Simulating the Unobservable

Direct observation of a tornado's intricate inner workings is immensely challenging. To overcome this, the Kansas Institute of Tornado Dynamics employs a powerful alternative: high-resolution numerical modeling. By using advanced supercomputing resources, we can simulate the birth, life, and death of a tornado in a virtual environment, controlling variables and probing details impossible to capture in the field. Our work is at the frontier of computational fluid dynamics as applied to meteorology.

The Modeling Framework: CM1 and Beyond

Our primary tool is the Cloud Model 1 (CM1), a non-hydrostatic atmospheric model specifically designed for idealized research on deep moist convection. We have heavily modified and optimized CM1 to run efficiently on our dedicated high-performance computing cluster, 'Cyclone.' Our simulations typically begin with a pre-existing supercell thunderstorm, initialized with real atmospheric profiles from past tornado outbreaks. The model then runs with grid spacing down to an astonishing 50 meters or less in the region of interest, allowing the tornado vortex to emerge naturally from the simulated storm's dynamics.

Key Insights from Virtual Tornadoes

These simulations have yielded profound insights:

• Vortex Dynamical Modes: We can simulate and study different vortex structures, such as single-core tornadoes, multiple-vortex tornadoes, and wedge tornadoes, understanding the stability conditions for each.
• Surface Interaction: The model vividly shows how friction with the ground creates a turbulent boundary layer within the vortex, affecting wind profiles and the formation of sub-vortices.
• The Role of Cold Pools: We can test hypotheses about how the storm's cold outflow interacts with the tornado, sometimes choking it off or influencing its movement.
• Pressure Perturbations: We map the complex pressure field within and around the tornado, revealing the forces that drive the intense winds and explaining why some structures explode outward while others implode.

Validating Models with Reality

A critical part of our work is validation. We constantly compare our simulation outputs to real-world data from our field campaigns. Do the simulated wind speeds match Doppler radar observations? Does the model produce a debris signature with similar polarimetric properties? This iterative process of simulation and validation improves both the model's physics and our interpretation of real data. We are now at a point where our most sophisticated simulations are virtually indistinguishable from high-quality radar observations of real events.

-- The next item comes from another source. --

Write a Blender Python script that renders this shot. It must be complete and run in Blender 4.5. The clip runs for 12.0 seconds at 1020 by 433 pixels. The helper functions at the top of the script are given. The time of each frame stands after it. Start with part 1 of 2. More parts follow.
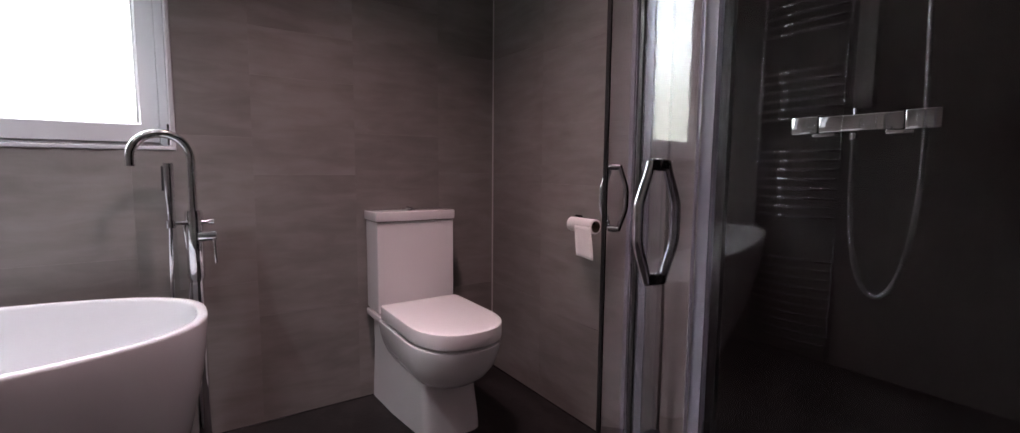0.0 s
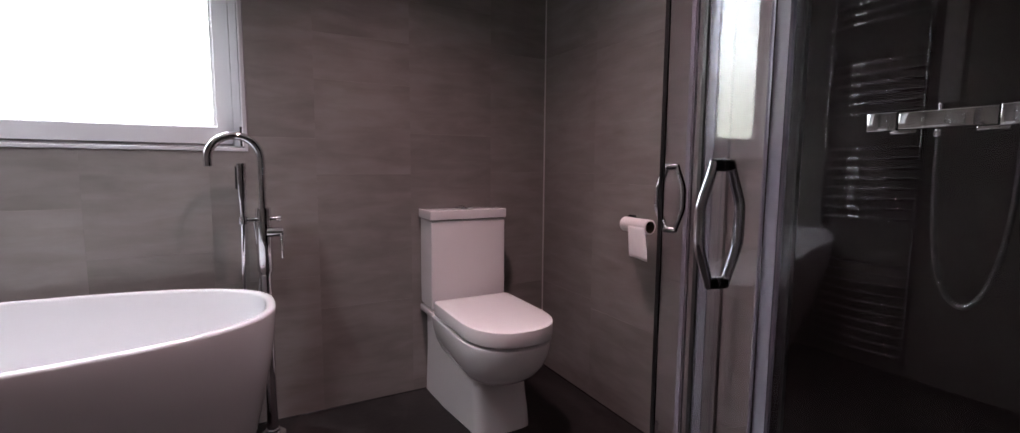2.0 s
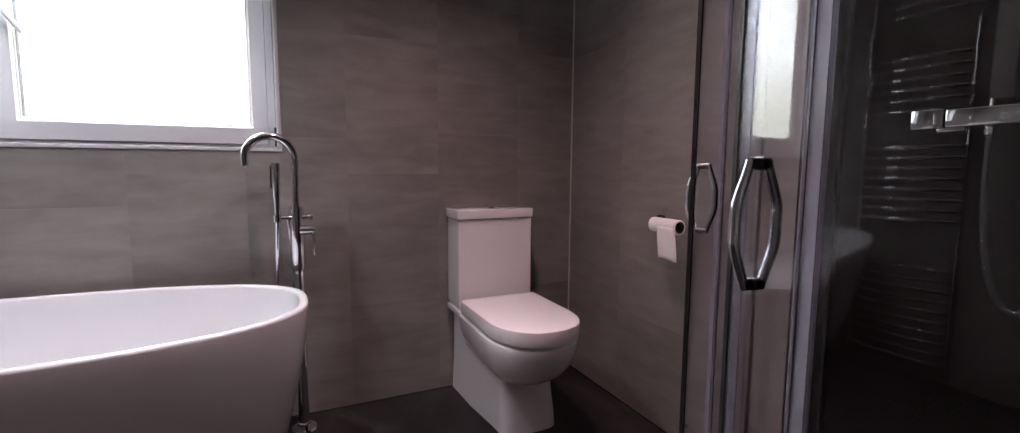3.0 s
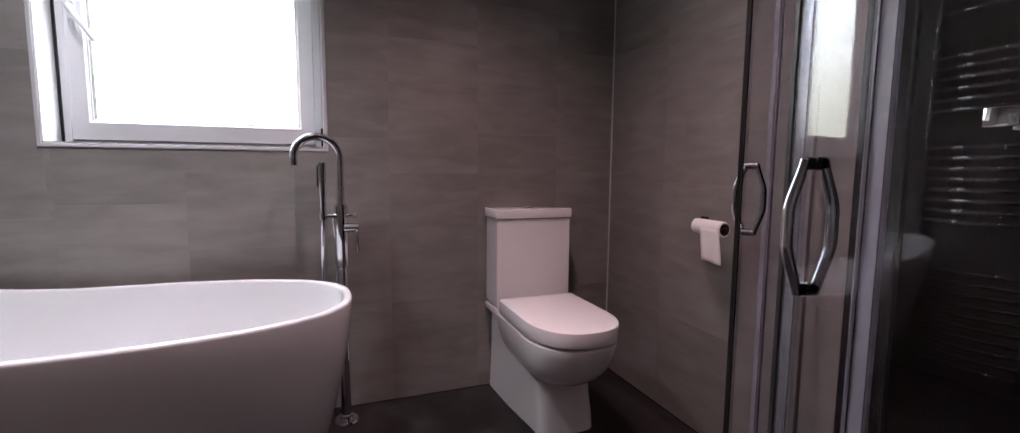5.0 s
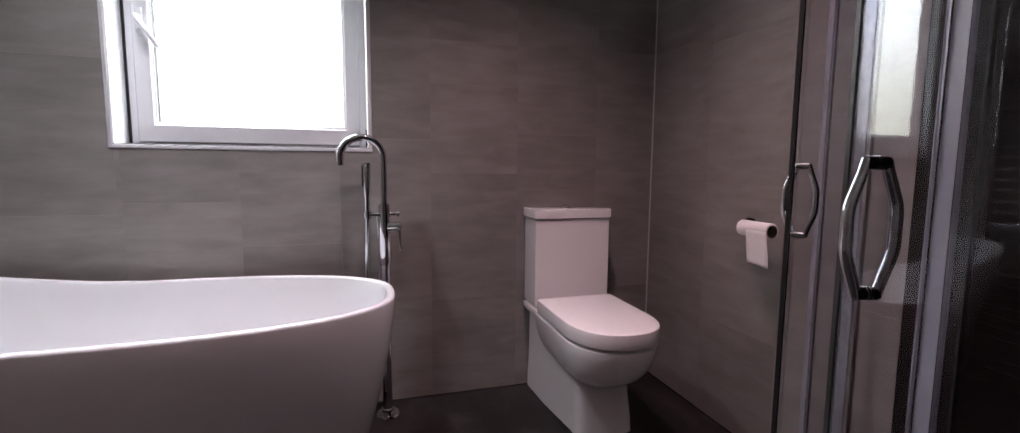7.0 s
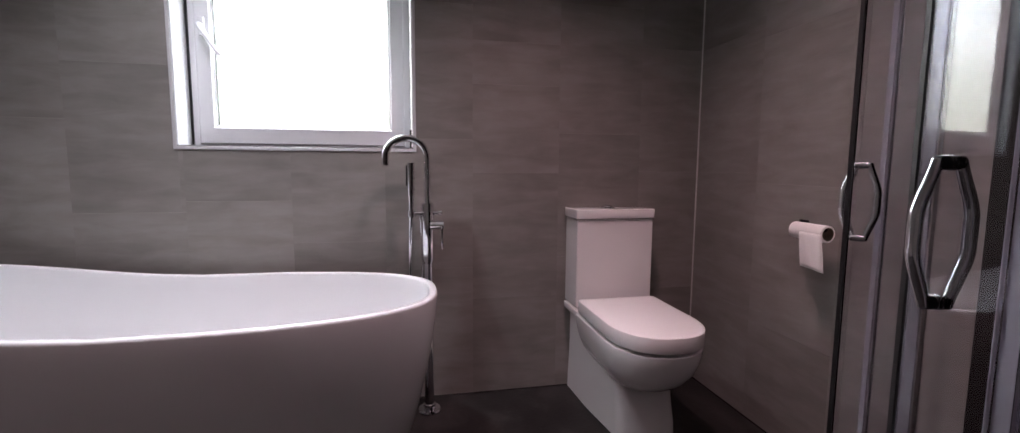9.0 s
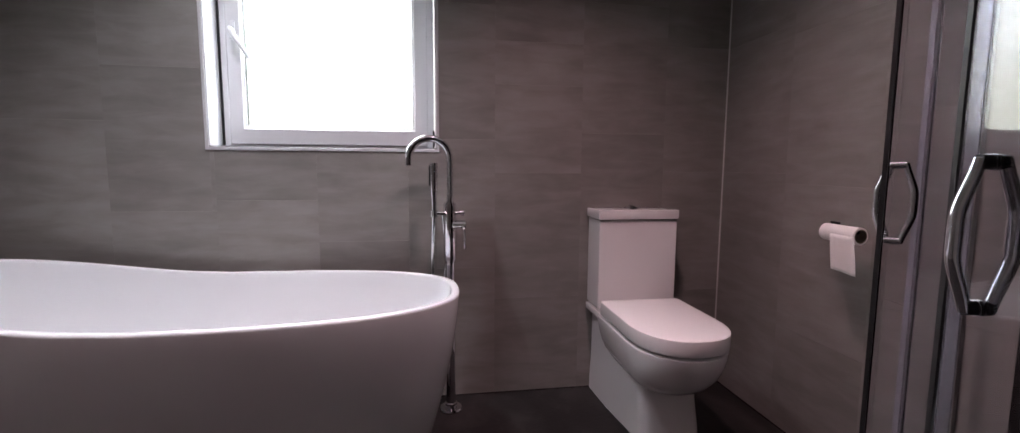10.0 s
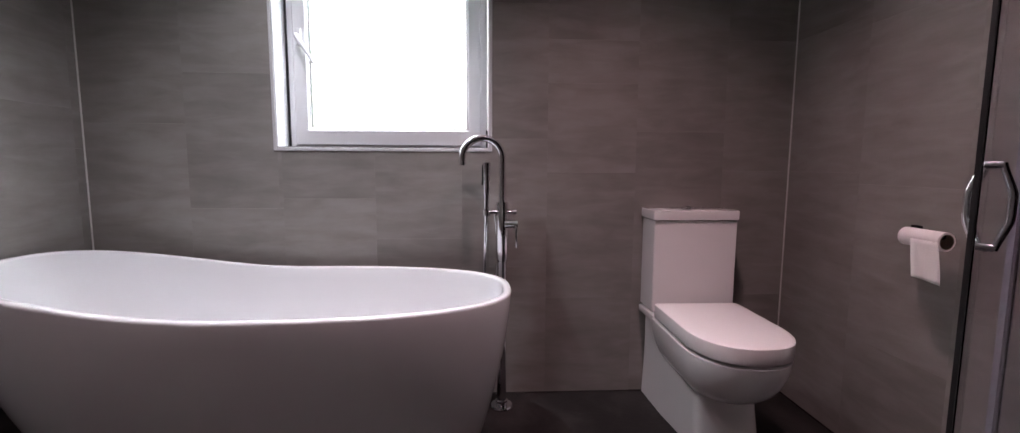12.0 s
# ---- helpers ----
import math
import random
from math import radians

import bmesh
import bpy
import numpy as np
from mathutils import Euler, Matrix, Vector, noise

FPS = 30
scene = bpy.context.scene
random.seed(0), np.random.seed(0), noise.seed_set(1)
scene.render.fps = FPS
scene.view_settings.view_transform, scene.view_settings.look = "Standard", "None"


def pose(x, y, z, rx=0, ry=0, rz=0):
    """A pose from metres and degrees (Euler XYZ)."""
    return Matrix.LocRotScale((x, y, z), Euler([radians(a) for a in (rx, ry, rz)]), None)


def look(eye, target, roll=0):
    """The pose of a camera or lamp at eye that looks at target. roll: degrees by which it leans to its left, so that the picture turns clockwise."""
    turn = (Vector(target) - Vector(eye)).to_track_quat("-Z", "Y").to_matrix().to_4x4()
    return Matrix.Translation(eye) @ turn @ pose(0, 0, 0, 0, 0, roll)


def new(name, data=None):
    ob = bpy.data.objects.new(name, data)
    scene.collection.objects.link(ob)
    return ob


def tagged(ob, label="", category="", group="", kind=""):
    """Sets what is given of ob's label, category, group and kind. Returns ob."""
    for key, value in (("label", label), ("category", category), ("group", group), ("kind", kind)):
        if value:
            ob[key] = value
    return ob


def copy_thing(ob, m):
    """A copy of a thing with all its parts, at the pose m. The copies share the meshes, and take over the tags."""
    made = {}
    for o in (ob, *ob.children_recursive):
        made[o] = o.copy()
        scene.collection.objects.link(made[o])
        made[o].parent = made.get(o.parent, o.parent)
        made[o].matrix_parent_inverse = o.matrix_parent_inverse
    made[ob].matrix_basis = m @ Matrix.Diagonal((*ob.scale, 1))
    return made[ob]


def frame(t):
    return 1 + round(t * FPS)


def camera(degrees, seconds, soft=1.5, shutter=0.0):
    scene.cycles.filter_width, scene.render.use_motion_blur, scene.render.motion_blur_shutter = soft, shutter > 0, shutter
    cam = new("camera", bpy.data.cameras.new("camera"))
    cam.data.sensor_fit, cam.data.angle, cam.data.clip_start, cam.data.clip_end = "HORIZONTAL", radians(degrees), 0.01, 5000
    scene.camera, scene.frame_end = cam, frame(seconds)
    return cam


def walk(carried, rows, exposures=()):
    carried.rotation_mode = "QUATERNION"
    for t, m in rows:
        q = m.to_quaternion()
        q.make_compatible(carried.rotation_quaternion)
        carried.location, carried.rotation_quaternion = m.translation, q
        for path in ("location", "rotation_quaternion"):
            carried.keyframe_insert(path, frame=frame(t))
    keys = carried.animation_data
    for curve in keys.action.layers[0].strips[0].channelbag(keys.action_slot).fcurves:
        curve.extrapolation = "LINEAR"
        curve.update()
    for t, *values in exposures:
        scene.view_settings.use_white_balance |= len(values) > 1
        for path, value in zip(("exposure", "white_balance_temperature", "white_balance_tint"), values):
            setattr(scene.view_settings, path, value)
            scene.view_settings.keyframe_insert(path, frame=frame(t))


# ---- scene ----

Future Directions: Toward Operational Ensembles

The future lies in ensemble modeling and operational application. We are developing a system where dozens of slightly different simulations (an ensemble) are run in near-real-time, initialized with the current atmospheric conditions. By analyzing the spread and commonalities of these 'virtual tornado forecasts,' we can provide forecasters with probabilistic guidance on tornado potential, including predicted track, intensity, and even detailed wind field maps that could inform emergency response. This 'digital twin' approach to severe weather forecasting represents the next great leap in protecting life and property from nature's most violent storms.